I asked some follow up questions and the 9 wretches are considered an *easy* encounter for the points you had to play with. The final encounter was "anti-climatic" as I had an encounter budget of double what I used for a final encounter. Something does seem amiss.
 

Nev the Deranged

First Post
I asked some follow up questions and the 9 wretches are considered an *easy* encounter for the points you had to play with. The final encounter was "anti-climatic" as I had an encounter budget of double what I used for a final encounter. Something does seem amiss.

2 main things.

1) Death spirals are no fun. Remove the "one solid hit cuts your options in half" factor. Heck, in 4e, getting bloodied (half HP) often grants PCs a temporary BOOST in ability. That's fun. Losing abilities every time you get hit is emphatically not fun.

2) Change the d20 for a d10 to cut down on the randomness factor. Having a +5% just isn't worth the points. This is a problem 4e has as well. If I have, say, Wilderness Lore, I should expect to do well on a Wilderness Lore roll a majority of the time, otherwise I may as well save the points for something I can rely on. The prevailing counterargument is usually "over dozens of rolls it makes a difference". This is weak. I'm not going to roll for Wilderness Lore a dozen times a game (unless it's really poorly designed). If I have a card for an ability, I should be able to rely on it.

Fix those two things, and maybe scrap all the range/distance/area measurements in card texts (with no map, they are meaningless), and I think the game has promise.

If you're trying to design a game that uses cards, take advantage of that, rather than holding onto legacy mechanics from pen and paper games.
 

I asked some follow up questions and the 9 wretches are considered an *easy* encounter for the points you had to play with. The final encounter was "anti-climatic" as I had an encounter budget of double what I used for a final encounter. Something does seem amiss.

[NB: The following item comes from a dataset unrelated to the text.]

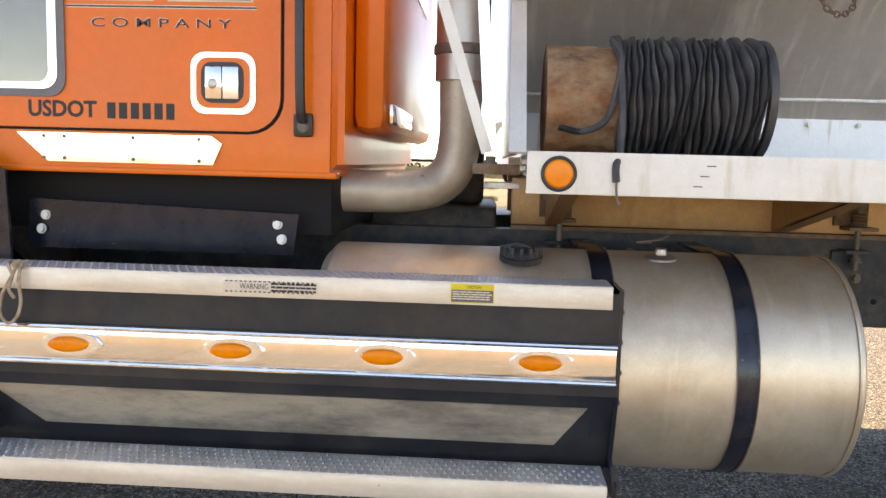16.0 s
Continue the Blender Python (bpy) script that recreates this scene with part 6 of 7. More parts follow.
upper_b = tread_board("upper_tread", 0.0, 0.125, 0.952, 0.058, stepbox, "serrated aluminium upper step")
lower_b = tread_board("lower_tread", -0.06, 0.075, 0.455, 0.060, stepbox, "serrated aluminium lower step")
for y in (7.0, 6.27):
    part("step_hanger", box(B(), -0.02, 0.06, y, y + 0.05, 0.380, 0.4505, 0.003), ALU_DULL, lower_b)
sm = plane_left(-0.0012, 7.13, 0.922)
b_ = flat("warning_strip", [(-0.125, -0.016), (0.125, -0.016), (0.125, 0.016), (-0.125, 0.016)], sm, DECAL_W, upper_b, 0.0008)
text("strip_word", "WARNING", 0.020, pose(-0.045, 0, 0.001), INK, b_, 0.075, 0.0003)
bars("print_bar", word_rows(0.0, 0.118, (0.009, 0.0, -0.009), 2, 0.002, 0.008, 0.02), pose(0, 0, 0.001), INK, b_, 0.0055)
bars("hazard_mark", [(-0.12 + 0.0125 * k, -0.114 + 0.0125 * k, y_) for k in range(19) for y_ in (0.0135, -0.0135)], pose(0, 0, 0.0009), INK, b_, 0.003)
sm = plane_left(-0.0012, 6.61, 0.924)
b_ = flat("caution_strip", [(-0.055, -0.024), (0.055, -0.024), (0.055, 0.024), (-0.055, 0.024)], sm, mat("bright_yellow_label", (0.72, 0.52, 0.02), 0.4, vary=0.06, scale=20), upper_b, 0.0008)
text("strip_word", "CAUTION", 0.010, pose(0.004, 0.0165, 0.001), INK, b_, 0.036, 0.0003)
flat("label_panel", [(-0.053, -0.022), (0.053, -0.022), (0.053, 0.009), (-0.053, 0.009)], pose(0, 0, 0), INK_GREY, b_, 0.0005, 0.0008)
bars("print_bar", word_rows(-0.05, 0.05, (0.004, -0.002, -0.008, -0.014), 5, 0.002, 0.008, 0.02), pose(0, 0, 0.0013), DECAL_W, b_, 0.003)
bm = B()
sweep(bm, [(0.0, 7.93, 0.95), (-0.03, 7.95, 0.90), (-0.02, 7.93, 0.84), (-0.035, 7.96, 0.80), (-0.02, 7.98, 0.74), (-0.03, 7.94, 0.70)], 0.006, 6, 6)
part("tied_cord", bm, DECAL_W, stepbox, "knotted pale cord")

# ---- cab ----
CX = 0.22
bm = B()
prof_c = [(7.005, 1.17), (7.005, 2.75), (7.12, 2.85), (8.35, 2.85), (8.72, 2.05), (8.80, 1.95), (8.80, 1.17)]
prism(bm, prof_c, "x", CX, 2 * XC - CX)
bmesh.ops.bevel(bm, geom=[e for e in bm.edges if abs(e.verts[0].co.x - e.verts[1].co.x) > 1 or (abs(e.verts[0].co.y - 7.005) < 0.01 and abs(e.verts[1].co.y - 7.005) < 0.01)], offset=0.035, segments=3, affect="EDGES")
cab = part("cab", bm, ORANGE, truck, "orange truck cab with chrome trim", angle=40)
# door, slightly proud, with a dark gap round it
bm = B()


gap = part("door_gap", prism(B(), rounded(7.17, 8.36, 1.283, 2.72, 0.10), "x", CX - 0.0015, CX + 0.002), DARK_AND_SHADED, cab, smooth=False)
door = part("door", prism(B(), rounded(7.178, 8.352, 1.291, 2.712, 0.095), "x", CX - 0.009, CX + 0.003), ORANGE, cab, "orange cab door", angle=30)
part("door_glass", prism(B(), rounded(7.30, 8.25, 1.92, 2.60, 0.08), "x", CX - 0.012, CX - 0.006), GLASS, door, "dark door window", smooth=False)
hb = part("handle_bezel", prism(B(), rounded(7.247, 7.430, 1.338, 1.507, 0.04), "x", CX - 0.014, CX - 0.008), CHROME, door, "chrome door handle surround", smooth=False)
part("bezel_inner", prism(B(), rounded(7.262, 7.415, 1.353, 1.492, 0.034), "x", CX - 0.0148, CX - 0.012), ORANGE, hb, smooth=False)
part("handle_cup", prism(B(), rounded(7.280, 7.400, 1.368, 1.480, 0.03), "x", CX - 0.0165, CX - 0.012), KNOB, hb, smooth=False)
part("handle_paddle", box(B(), CX - 0.024, CX - 0.014, 7.292, 7.338, 1.378, 1.468, 0.004), ALU_BRIGHT, hb, "bright pull handle")
part("lock_plate", box(B(), CX - 0.022, CX - 0.014, 7.340, 7.388, 1.378, 1.468, 0.004), CHROME, hb)
bm = B()
lathe(bm, [(0.0, 0.004), (0.010, 0.004), (0.013, 0.002), (0.014, 0.0)], (CX - 0.022, 7.366, 1.420), (-1, 0, 0), 18)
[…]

It seems to me that the designer hasn't play-tested this enough with GMs other than himself. There is a crazy imbalance between what the monsters can do and what the PCs can do. I agree with Dave, the designer needs to rethink the idea of making a card-based game wherein the cards actually slow down play and detract from the fun factor by essentially constituting your PC's hit points.

I was expecting a game that was quick to resolve actions and combat, we got the opposite. No fault of yours, Kelly. I guess you got what you paid for system-wsie.